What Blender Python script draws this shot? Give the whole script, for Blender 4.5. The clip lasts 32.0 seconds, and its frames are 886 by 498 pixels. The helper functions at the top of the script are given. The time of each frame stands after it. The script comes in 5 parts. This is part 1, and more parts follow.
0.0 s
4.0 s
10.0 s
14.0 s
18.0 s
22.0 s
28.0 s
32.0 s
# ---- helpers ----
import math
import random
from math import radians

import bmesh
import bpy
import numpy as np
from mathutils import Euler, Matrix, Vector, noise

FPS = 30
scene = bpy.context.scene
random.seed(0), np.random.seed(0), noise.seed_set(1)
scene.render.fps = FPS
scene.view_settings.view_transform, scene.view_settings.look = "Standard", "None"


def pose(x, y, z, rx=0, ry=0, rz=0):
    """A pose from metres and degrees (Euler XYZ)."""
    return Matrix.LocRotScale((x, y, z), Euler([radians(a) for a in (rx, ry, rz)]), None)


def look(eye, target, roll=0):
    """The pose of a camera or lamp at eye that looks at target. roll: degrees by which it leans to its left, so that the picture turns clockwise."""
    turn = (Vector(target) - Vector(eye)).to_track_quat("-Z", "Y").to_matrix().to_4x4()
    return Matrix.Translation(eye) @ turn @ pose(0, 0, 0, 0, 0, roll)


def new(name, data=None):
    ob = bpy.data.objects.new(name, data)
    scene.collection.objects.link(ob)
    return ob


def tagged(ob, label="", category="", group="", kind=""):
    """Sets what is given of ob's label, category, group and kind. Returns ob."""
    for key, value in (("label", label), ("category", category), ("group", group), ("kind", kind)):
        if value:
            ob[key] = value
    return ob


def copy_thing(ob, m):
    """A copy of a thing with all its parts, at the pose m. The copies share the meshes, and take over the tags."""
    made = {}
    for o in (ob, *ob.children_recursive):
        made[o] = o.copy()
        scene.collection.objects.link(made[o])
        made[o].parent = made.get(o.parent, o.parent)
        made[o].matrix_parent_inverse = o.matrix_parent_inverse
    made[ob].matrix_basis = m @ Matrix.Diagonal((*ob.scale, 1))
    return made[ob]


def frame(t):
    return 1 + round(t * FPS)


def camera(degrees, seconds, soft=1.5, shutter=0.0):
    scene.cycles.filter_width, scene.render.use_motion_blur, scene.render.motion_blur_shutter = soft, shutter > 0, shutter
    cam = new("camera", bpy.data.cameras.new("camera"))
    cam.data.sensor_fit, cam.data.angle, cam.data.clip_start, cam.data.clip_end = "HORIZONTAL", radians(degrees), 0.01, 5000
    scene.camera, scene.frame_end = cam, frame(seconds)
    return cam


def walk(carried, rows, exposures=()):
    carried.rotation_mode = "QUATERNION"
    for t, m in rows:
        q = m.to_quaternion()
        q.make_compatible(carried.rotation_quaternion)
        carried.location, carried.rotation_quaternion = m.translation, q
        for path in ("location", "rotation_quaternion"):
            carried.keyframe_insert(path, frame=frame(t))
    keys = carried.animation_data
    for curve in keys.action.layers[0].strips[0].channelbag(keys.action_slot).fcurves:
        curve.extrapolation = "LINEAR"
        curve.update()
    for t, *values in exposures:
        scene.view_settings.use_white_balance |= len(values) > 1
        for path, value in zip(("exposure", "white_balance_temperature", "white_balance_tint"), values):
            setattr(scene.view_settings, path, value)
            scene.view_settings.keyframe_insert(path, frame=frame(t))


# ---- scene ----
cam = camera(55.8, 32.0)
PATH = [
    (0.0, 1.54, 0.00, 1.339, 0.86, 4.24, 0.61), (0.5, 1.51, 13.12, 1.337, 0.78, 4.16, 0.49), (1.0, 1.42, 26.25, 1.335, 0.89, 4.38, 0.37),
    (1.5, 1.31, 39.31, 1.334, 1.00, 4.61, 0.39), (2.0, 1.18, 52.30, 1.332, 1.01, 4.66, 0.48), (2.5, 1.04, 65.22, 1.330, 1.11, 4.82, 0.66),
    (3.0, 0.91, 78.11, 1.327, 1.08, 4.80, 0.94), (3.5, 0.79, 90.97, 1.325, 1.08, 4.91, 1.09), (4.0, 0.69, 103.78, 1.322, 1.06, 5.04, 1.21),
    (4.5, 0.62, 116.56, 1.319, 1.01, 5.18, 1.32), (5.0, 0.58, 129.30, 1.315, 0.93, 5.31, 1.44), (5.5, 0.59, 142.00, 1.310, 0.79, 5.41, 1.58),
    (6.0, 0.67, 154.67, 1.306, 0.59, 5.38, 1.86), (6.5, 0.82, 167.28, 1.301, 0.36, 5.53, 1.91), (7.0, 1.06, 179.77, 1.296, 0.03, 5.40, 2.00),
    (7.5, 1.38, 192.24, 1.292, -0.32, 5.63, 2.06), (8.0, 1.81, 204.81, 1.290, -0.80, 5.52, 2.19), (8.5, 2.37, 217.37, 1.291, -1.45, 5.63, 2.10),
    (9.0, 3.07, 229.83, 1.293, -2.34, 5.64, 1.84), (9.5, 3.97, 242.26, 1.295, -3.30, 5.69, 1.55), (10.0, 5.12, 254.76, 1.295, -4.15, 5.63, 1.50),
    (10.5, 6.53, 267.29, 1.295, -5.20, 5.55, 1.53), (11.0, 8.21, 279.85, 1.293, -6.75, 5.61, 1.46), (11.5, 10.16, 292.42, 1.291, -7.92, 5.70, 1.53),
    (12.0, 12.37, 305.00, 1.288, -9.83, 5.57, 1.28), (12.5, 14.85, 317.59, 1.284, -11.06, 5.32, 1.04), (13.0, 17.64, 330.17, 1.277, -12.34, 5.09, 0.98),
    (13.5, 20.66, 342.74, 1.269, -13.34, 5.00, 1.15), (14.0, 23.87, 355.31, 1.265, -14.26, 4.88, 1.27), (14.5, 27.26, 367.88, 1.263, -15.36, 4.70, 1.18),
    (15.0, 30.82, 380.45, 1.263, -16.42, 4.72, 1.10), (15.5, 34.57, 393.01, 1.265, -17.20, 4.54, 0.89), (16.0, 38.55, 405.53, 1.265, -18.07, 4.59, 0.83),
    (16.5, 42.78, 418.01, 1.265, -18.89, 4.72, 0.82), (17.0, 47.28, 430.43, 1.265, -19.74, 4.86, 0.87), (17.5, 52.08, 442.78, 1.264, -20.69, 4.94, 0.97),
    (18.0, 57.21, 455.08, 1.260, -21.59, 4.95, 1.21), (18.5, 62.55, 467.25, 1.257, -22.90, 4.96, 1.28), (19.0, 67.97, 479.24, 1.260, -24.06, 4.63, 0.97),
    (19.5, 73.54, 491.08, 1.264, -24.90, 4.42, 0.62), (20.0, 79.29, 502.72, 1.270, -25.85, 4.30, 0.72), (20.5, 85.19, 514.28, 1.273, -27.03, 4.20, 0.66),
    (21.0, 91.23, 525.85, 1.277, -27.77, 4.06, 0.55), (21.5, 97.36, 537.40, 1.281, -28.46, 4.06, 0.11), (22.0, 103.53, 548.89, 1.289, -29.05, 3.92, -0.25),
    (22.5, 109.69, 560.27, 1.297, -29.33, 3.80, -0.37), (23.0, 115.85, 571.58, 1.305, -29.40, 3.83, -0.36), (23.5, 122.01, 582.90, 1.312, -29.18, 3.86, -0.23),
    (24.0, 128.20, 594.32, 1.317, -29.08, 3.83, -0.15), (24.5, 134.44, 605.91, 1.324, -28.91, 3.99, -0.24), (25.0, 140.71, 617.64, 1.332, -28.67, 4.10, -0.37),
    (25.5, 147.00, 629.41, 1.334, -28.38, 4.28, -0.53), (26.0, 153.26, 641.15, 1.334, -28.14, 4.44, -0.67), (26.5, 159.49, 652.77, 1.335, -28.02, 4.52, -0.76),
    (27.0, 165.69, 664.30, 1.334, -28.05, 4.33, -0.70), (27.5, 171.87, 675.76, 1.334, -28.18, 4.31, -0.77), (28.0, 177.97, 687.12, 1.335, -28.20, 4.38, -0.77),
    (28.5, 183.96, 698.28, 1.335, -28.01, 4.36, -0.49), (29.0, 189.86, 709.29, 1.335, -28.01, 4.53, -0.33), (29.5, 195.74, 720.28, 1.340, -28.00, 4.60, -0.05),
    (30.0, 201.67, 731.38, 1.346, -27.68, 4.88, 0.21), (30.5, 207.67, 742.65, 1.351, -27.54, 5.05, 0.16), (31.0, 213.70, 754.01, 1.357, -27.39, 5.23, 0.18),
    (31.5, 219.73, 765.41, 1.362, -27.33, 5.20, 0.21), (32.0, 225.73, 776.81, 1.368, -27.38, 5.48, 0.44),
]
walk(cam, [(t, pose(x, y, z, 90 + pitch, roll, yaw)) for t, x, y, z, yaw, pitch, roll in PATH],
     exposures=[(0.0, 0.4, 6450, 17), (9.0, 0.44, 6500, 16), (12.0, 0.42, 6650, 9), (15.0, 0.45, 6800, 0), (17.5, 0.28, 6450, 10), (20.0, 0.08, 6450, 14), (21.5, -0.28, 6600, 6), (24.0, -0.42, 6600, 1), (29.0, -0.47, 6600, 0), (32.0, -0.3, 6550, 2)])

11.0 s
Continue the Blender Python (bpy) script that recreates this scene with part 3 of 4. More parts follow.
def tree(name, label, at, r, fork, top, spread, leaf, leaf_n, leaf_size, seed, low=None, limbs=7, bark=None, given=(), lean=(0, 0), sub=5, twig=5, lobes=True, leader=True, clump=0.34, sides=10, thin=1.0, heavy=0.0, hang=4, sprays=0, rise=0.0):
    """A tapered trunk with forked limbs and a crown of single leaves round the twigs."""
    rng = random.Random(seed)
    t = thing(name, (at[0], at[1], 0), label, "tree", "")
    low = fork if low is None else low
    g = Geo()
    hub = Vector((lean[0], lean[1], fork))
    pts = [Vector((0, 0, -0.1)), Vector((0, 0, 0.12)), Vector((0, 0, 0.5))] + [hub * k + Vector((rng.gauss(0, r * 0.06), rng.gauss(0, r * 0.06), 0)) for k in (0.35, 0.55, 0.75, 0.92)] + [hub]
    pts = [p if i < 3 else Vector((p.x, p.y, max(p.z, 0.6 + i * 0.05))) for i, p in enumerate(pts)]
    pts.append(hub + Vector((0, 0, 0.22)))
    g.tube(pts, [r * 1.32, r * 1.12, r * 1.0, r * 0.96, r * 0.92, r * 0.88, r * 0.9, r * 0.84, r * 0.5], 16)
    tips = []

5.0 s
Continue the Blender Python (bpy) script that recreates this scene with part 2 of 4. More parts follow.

_Directive_:
State how many lines include the string "roll", and nothing more.

_Reply_:
4